Mantan Hakim Agung pada Mahkamah Agung, Gayus Lumbuun, menilai tindak pidana ujaran kebencian (haatzaai artikelen) perlu dihapus dalam revisi Kitab Undang-Undang Hukum Pidana (KUHP). Penghapusan ini menjadi bentuk semangat demokratisasi yang dinilai penting untuk melandasi pembaharuan hukum pidana dalam KUHP.
Gayus mengatakan, KUHP yang berlaku saat ini masih bersumber dari hukum kolonial Belanda. Adapun konteks ujaran kebencian dalam KUHP saat ini, merupakan tindak pidana yang berkaitan dengan ungkapan permusuhan dan penghinaan terhadap Belanda pada saat itu.
"Dengan alasan untuk mencegah agar kegiatan penyampaian pendapat di muka umum tidak menjadi anarkis," kata Gayus dalam "Seminar Nasional Arah Kebijakan Pembaharuan Hukum Pidana" di Jakarta, Kamis (28/3).
Gayus juga berpendapat ujaran kebencian merupakan tindak pidana formil, sehingga harus diganti dengan tindak pidana materil.
Selain demokratisasi, revisi KUHP juga harus dilandasi semangat dekolonisasi, konsolidasi, dan harmonisasi hukum pidana nasional.
"Dekolonisasi hukum pidana perlu dilakukan dalam bentuk re-kodifikasi KUHP yang berasal dari Wetboek van Strafrecht voor Nederlandsch-Indie, yang merupakan warisan kolonial Belanda, untuk disesuaikan dengan situasi bangsa saat ini," kata Gayus.
Dalam konsolidasi hukum pidana, perlu dilakukan penyesuaian kembali regulasi yang berada di dalam maupun diluar KUHP dengan Buku I KUHP.
Gayus mencontohkan sejumlah peraturan hukum diluar KUHP, seperti Undang-Undang (UU) nomor 23 tahun 2004 tentang Penghapusan Kekerasan dalam Rumah Tangga, UU nomor 32 tahun 2009 tentang Perlindungan dan Pengelolaan Lingkungan Hidup, dan UU nomor 44 tahun 2008 tentang Pornografi.

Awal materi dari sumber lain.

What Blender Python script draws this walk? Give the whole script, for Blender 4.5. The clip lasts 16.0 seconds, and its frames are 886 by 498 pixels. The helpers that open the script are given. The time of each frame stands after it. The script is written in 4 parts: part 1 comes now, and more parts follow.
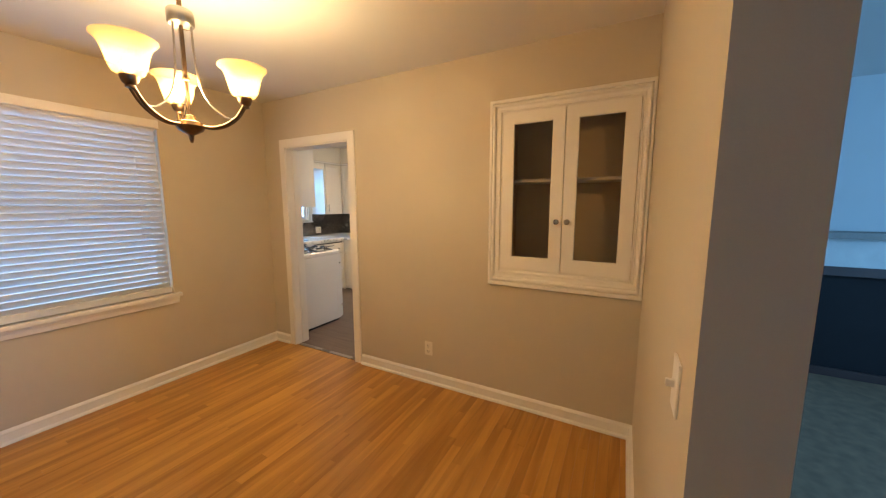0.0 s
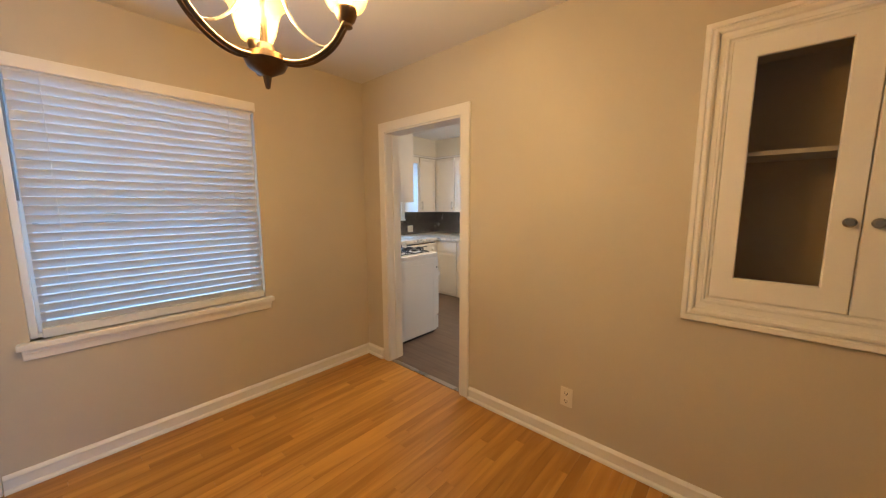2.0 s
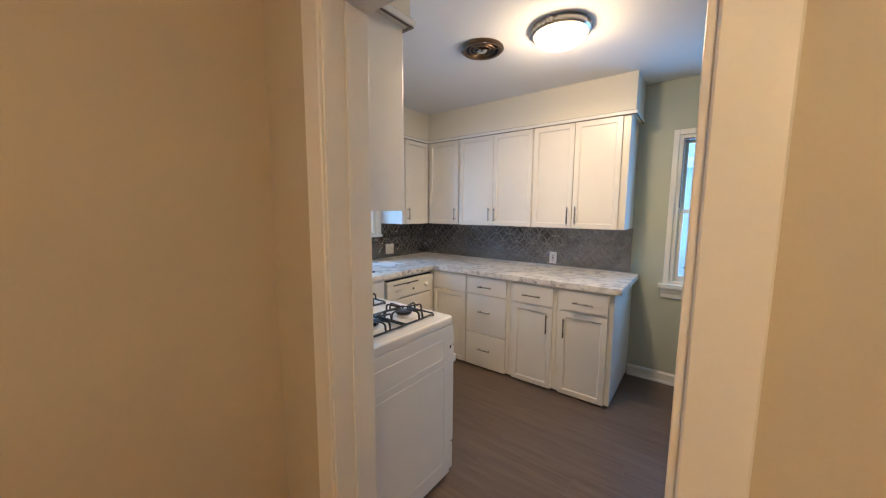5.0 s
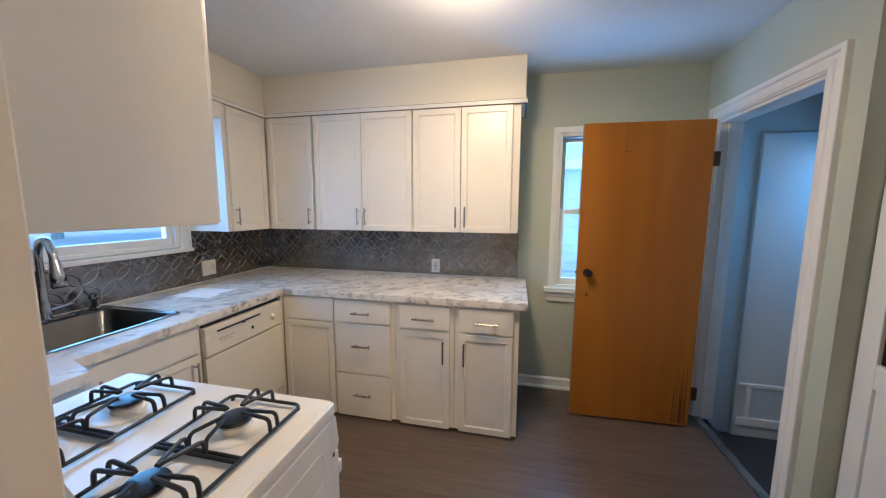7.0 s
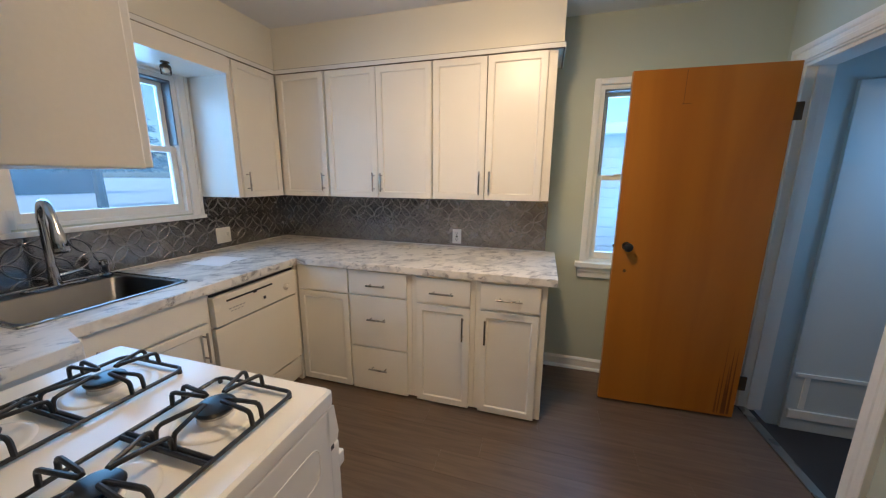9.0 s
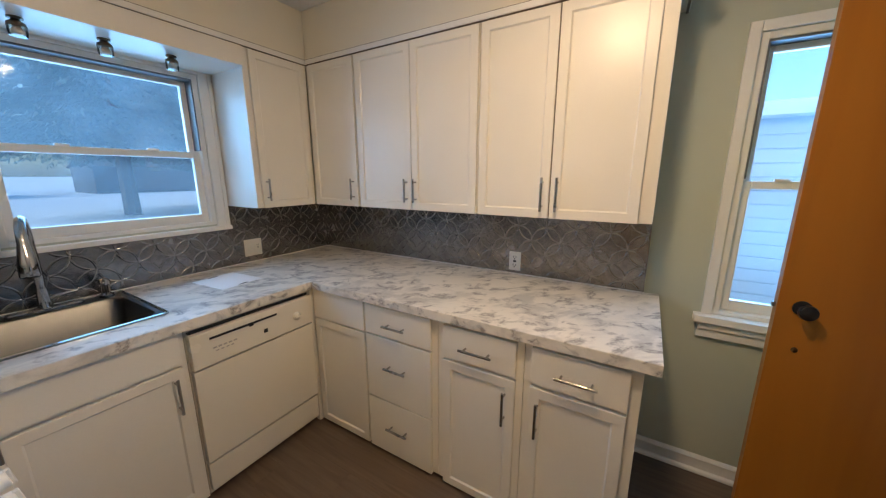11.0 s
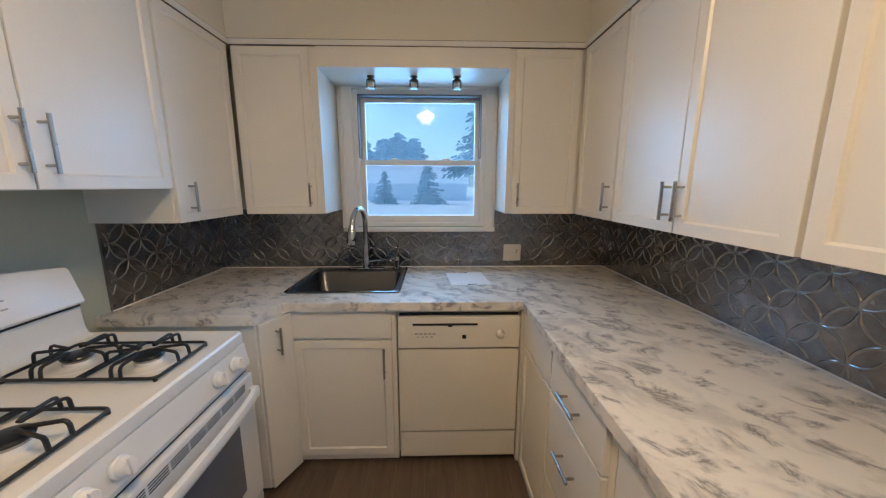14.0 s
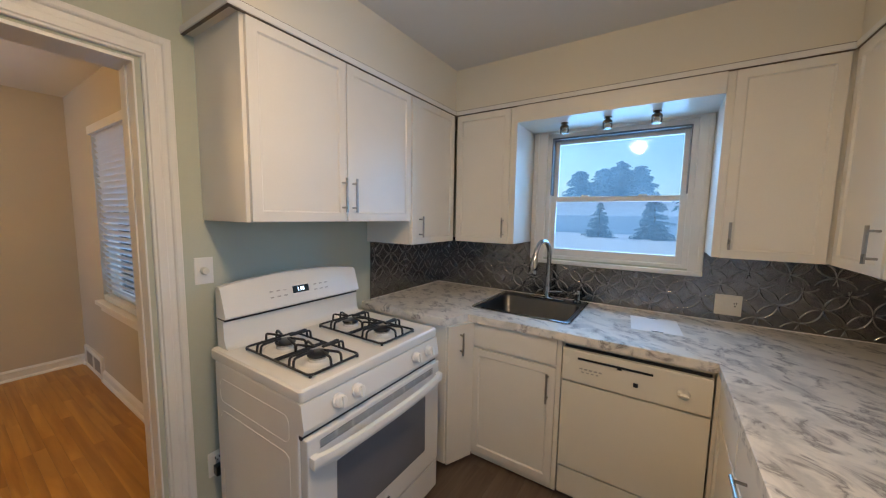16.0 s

Sedangkan dalam aspek harmonisasi hukum pidana nasional, Gayus menyebut perlu dilakukan penyesuaian dengan perkembangan hukum yang terjadi, baik dari adanya perkembangan ilmu pengetahuan hukum pidana, maupun dari perkembangan nilai, standar, serta norma yang diakui oleh negara yang mempunyai kualitas hukum yang baik.
"Dalam hal ini, harmonisasi hukum pidana perlu dilakukan terhadap perkembangan tindak pidana internasional, yang bersumber dari berbagai konvensi internasional," ujar Gayus.